The only way it makes sense to go to Pennsylvania is if you believe that it is possible that you might LOSE Ohio and WIN Pennsylvania (or lose Florida, Virginia or one of the other states that is crucial to Romney on the map as it is now constructed.)
John McCain pushed hard in Pennsylvania when he realized that he was going to have to run the table on all the swing states in order to win. It obviously didn't work in his case - he got trounced in PA, along with those other swing states that he diverted resources from.
I suspect that Romney sees that the map as it is presently constructed doesn't work for him - and hope to catch Obama flat-footed in Pennsylvania by pulling an upset there while Obama is focusing on trying to lock down Ohio.
In short - it is ridiculous to think Romney thinks he has Ohio, Florida, Colorado and Virginia all locked up and that he can focus on getting "insurance". It is far more probable that he is looking for an alternate path to victory that doesn't require all 4 of those states, 2 of which he is presently behind in, Ohio, crucially, by a meaningful margin. And that makes a Romney victory a long shot.
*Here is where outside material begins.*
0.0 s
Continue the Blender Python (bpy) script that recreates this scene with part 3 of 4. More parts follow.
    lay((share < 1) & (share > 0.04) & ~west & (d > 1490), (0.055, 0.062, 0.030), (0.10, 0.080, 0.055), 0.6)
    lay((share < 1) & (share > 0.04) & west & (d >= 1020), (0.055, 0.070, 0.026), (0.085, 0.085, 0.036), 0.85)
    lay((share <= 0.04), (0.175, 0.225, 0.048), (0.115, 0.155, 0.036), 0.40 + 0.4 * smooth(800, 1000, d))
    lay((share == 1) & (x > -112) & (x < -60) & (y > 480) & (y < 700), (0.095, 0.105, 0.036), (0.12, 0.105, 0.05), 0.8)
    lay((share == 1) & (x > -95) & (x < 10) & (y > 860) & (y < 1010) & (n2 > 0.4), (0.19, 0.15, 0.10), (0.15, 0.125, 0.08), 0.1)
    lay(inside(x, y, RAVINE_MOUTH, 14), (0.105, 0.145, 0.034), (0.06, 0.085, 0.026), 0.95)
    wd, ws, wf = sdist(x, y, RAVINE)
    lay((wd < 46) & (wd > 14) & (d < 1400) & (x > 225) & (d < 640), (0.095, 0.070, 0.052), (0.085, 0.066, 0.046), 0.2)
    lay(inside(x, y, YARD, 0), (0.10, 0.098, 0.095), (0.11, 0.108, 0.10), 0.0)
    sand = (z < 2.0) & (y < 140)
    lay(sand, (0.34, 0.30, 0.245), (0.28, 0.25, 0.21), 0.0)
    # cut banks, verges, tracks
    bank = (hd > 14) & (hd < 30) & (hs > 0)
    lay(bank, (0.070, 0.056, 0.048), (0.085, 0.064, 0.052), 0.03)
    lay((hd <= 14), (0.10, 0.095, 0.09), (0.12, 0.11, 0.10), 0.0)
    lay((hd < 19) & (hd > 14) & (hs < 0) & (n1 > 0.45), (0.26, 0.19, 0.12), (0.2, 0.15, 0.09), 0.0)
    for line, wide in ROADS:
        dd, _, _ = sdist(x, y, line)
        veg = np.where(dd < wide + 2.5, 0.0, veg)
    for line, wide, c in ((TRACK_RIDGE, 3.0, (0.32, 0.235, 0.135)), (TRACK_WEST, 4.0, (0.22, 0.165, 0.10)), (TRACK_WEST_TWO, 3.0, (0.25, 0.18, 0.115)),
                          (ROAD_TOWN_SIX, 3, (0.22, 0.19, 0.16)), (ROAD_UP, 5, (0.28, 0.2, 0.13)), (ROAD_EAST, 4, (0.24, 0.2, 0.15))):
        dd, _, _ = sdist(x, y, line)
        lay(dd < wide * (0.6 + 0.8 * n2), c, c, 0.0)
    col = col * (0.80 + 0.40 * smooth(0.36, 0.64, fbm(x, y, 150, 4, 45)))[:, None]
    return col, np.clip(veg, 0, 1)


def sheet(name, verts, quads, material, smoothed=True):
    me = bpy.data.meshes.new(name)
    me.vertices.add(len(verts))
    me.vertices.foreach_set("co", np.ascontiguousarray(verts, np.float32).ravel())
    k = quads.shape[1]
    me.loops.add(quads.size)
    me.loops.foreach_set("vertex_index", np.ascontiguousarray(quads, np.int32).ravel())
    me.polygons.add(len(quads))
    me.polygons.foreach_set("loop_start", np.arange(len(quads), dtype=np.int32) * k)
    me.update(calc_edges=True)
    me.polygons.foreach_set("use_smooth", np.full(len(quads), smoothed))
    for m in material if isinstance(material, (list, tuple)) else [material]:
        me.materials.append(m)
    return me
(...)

Of course, George W. Bush famously did go for those gravy electoral votes in 2000, campaigning in California on the basis of some tightening polls the weekend before that election. He didn't win California - he didn't even come close - and very nearly lost the election as a result of it.
Sometimes when you have been running a campaign for years (as is required these days), you don't make the best judgements.